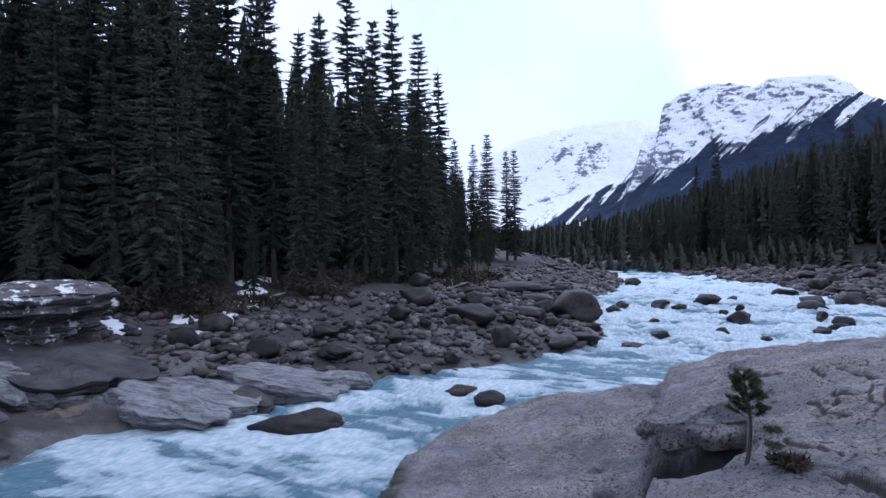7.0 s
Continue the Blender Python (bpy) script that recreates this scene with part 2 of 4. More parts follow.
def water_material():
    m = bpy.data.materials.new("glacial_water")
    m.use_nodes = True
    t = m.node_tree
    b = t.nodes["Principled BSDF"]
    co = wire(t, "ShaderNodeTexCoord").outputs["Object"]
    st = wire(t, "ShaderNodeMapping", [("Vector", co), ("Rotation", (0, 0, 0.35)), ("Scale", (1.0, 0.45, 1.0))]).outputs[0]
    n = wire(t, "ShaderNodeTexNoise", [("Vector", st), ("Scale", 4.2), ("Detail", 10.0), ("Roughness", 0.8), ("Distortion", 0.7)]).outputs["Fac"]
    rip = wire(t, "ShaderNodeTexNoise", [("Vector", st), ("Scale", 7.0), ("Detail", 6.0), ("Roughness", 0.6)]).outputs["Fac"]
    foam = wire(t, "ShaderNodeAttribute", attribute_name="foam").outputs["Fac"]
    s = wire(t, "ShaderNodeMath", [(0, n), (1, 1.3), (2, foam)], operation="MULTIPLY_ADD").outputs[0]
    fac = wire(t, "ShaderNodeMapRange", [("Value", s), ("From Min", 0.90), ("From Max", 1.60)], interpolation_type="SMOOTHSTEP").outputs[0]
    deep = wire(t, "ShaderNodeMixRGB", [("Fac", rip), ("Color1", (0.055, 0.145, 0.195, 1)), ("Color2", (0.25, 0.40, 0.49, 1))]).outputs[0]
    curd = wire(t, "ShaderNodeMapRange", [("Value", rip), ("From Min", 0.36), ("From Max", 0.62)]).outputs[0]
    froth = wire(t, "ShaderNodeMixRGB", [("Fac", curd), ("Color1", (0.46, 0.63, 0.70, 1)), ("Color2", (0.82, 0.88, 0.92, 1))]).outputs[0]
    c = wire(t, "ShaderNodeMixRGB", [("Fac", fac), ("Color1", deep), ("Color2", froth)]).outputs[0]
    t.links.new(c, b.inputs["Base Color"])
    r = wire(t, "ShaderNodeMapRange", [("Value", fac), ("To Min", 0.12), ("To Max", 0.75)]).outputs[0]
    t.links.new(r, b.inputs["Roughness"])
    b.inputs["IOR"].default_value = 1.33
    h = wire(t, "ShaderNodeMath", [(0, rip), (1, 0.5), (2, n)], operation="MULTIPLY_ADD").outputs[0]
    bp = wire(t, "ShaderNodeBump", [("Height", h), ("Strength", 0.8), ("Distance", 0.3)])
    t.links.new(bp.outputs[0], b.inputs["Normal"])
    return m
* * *
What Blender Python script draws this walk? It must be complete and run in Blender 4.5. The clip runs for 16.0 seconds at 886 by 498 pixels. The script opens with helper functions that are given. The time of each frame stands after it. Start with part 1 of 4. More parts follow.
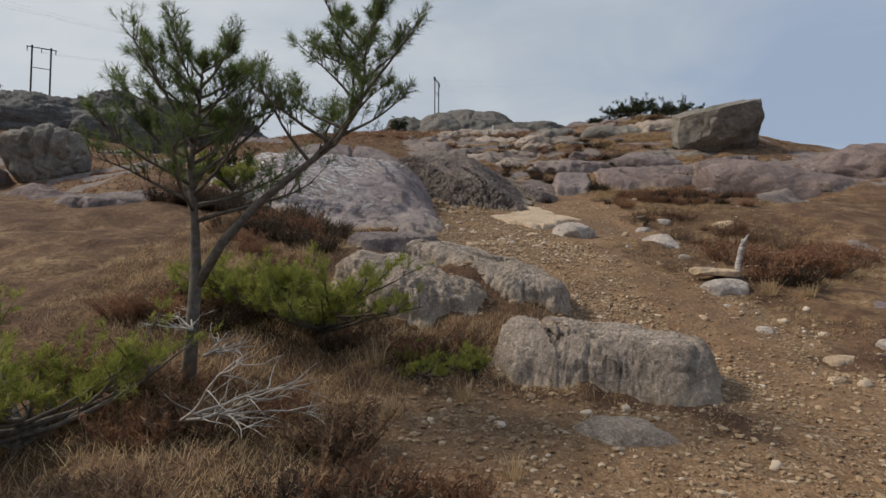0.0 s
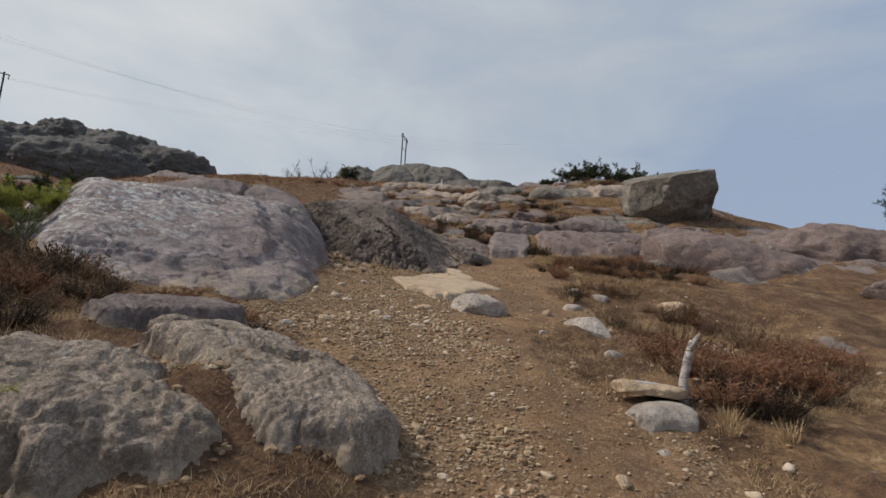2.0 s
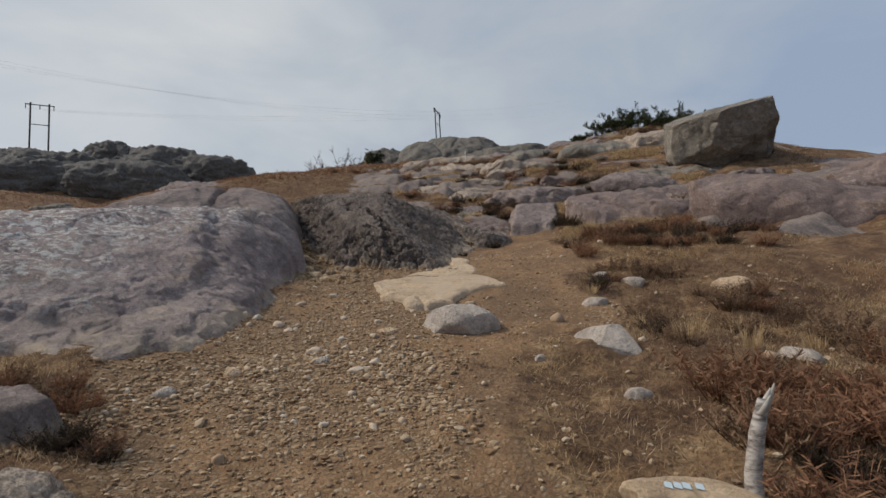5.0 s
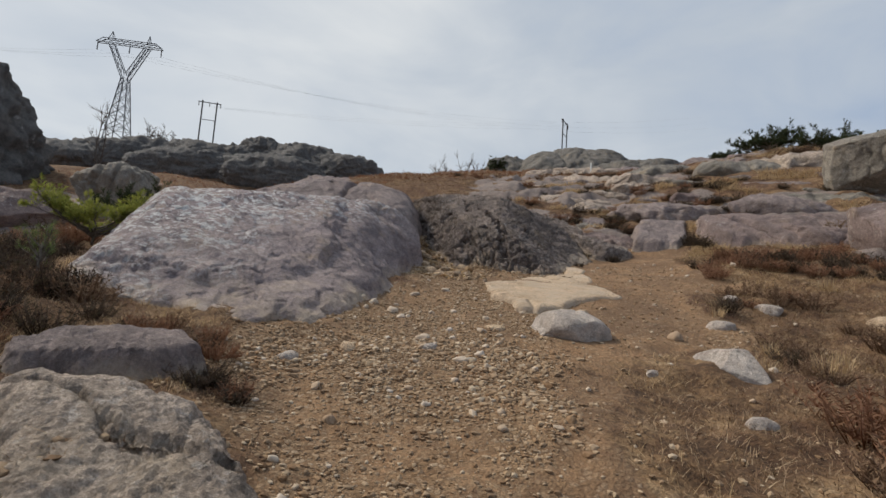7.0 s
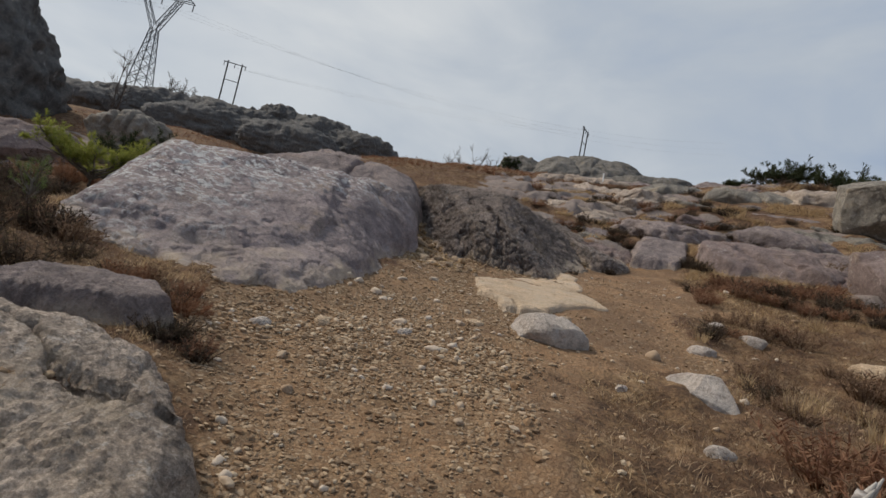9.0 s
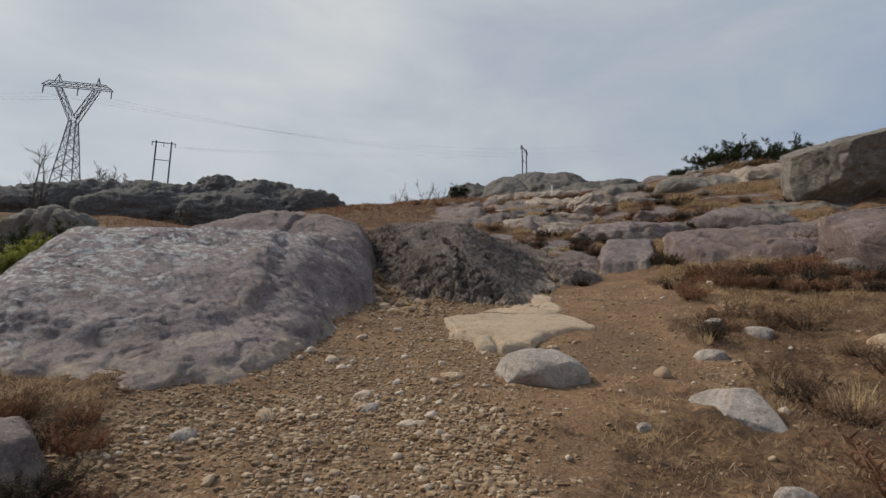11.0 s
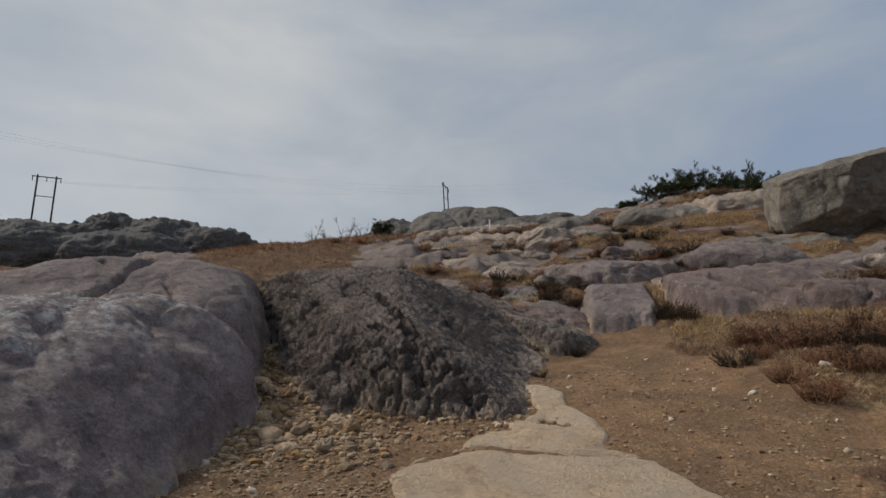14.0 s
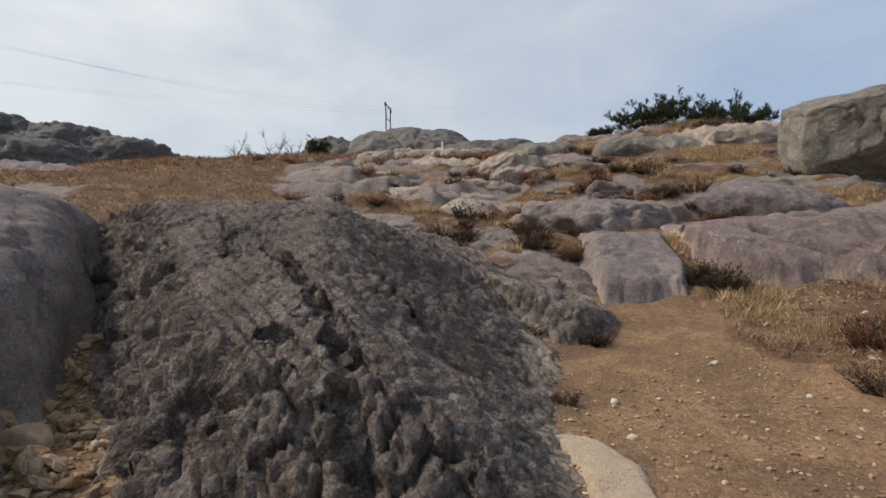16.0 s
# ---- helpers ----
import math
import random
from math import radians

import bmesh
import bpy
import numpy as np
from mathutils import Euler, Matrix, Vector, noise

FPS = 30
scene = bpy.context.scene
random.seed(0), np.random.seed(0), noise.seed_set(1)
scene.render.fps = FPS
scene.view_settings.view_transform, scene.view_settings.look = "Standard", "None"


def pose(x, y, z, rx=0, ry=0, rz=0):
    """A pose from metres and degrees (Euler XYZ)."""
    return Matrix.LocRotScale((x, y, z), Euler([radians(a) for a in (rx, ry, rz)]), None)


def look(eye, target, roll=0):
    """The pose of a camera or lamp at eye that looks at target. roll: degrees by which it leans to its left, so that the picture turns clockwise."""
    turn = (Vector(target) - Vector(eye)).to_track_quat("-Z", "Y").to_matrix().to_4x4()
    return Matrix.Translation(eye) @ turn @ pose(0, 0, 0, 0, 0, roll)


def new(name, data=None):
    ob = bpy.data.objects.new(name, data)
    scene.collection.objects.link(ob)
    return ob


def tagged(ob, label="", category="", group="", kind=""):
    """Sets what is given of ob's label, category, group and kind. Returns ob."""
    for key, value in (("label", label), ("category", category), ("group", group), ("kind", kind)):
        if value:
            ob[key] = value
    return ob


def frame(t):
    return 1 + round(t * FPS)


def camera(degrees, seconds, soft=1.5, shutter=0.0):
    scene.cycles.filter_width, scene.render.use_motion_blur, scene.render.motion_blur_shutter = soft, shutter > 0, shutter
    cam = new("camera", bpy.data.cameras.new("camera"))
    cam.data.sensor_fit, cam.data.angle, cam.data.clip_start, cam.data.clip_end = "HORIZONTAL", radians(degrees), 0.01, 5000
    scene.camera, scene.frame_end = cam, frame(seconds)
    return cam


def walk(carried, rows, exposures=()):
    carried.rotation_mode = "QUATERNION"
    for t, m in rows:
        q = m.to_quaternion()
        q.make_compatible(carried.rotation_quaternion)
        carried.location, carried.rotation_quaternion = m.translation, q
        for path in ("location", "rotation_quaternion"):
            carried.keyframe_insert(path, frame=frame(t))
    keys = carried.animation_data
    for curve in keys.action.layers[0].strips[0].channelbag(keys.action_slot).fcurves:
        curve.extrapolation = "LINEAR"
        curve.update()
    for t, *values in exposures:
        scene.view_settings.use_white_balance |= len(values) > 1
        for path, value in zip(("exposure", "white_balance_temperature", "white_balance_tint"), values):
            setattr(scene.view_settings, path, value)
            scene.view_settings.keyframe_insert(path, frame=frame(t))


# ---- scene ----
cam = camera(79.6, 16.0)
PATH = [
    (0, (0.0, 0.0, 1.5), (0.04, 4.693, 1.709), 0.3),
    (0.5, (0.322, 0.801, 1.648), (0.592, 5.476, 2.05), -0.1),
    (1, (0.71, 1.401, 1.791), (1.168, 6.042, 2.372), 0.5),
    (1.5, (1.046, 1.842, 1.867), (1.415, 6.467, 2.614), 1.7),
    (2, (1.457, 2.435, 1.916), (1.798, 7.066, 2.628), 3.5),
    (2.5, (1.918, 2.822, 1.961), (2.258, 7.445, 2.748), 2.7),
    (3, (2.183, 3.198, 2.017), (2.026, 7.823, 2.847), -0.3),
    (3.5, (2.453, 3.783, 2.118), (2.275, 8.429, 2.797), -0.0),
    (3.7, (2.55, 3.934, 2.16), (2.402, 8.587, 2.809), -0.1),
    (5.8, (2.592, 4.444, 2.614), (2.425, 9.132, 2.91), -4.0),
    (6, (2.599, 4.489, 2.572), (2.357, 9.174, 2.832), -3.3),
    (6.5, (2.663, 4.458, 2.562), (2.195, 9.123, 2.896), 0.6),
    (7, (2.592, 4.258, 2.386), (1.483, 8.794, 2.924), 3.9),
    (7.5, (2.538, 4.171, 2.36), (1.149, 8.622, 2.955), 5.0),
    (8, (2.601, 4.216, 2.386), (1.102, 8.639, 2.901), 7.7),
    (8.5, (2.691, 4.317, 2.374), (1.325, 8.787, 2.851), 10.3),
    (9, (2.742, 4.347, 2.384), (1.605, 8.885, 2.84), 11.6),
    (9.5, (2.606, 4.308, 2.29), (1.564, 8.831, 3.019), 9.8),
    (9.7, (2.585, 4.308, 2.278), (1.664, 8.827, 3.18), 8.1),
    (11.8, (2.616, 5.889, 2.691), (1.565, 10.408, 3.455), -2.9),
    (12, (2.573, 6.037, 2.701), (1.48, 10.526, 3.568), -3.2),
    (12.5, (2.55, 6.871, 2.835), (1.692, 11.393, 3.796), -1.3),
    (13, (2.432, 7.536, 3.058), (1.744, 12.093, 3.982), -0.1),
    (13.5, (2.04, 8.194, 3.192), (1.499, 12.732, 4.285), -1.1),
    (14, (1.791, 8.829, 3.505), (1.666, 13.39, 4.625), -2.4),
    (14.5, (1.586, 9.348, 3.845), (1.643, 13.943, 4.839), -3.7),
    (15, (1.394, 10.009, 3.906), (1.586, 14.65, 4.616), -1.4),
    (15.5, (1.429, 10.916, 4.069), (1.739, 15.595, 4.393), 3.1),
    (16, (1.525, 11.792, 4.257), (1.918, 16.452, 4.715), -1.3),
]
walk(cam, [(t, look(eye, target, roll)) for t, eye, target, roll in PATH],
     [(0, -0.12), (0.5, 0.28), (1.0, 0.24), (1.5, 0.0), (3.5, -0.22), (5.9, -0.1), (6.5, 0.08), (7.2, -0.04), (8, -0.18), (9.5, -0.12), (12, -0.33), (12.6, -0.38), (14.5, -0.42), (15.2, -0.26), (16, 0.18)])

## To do
Above are some lines. Repeat exactly, and only, those from the line that has "carried.location, carried.rotation_quaternion = m.translation, q" through the line that has "keys = carried.animation_data".

## Result below
        carried.location, carried.rotation_quaternion = m.translation, q
        for path in ("location", "rotation_quaternion"):
            carried.keyframe_insert(path, frame=frame(t))
    keys = carried.animation_data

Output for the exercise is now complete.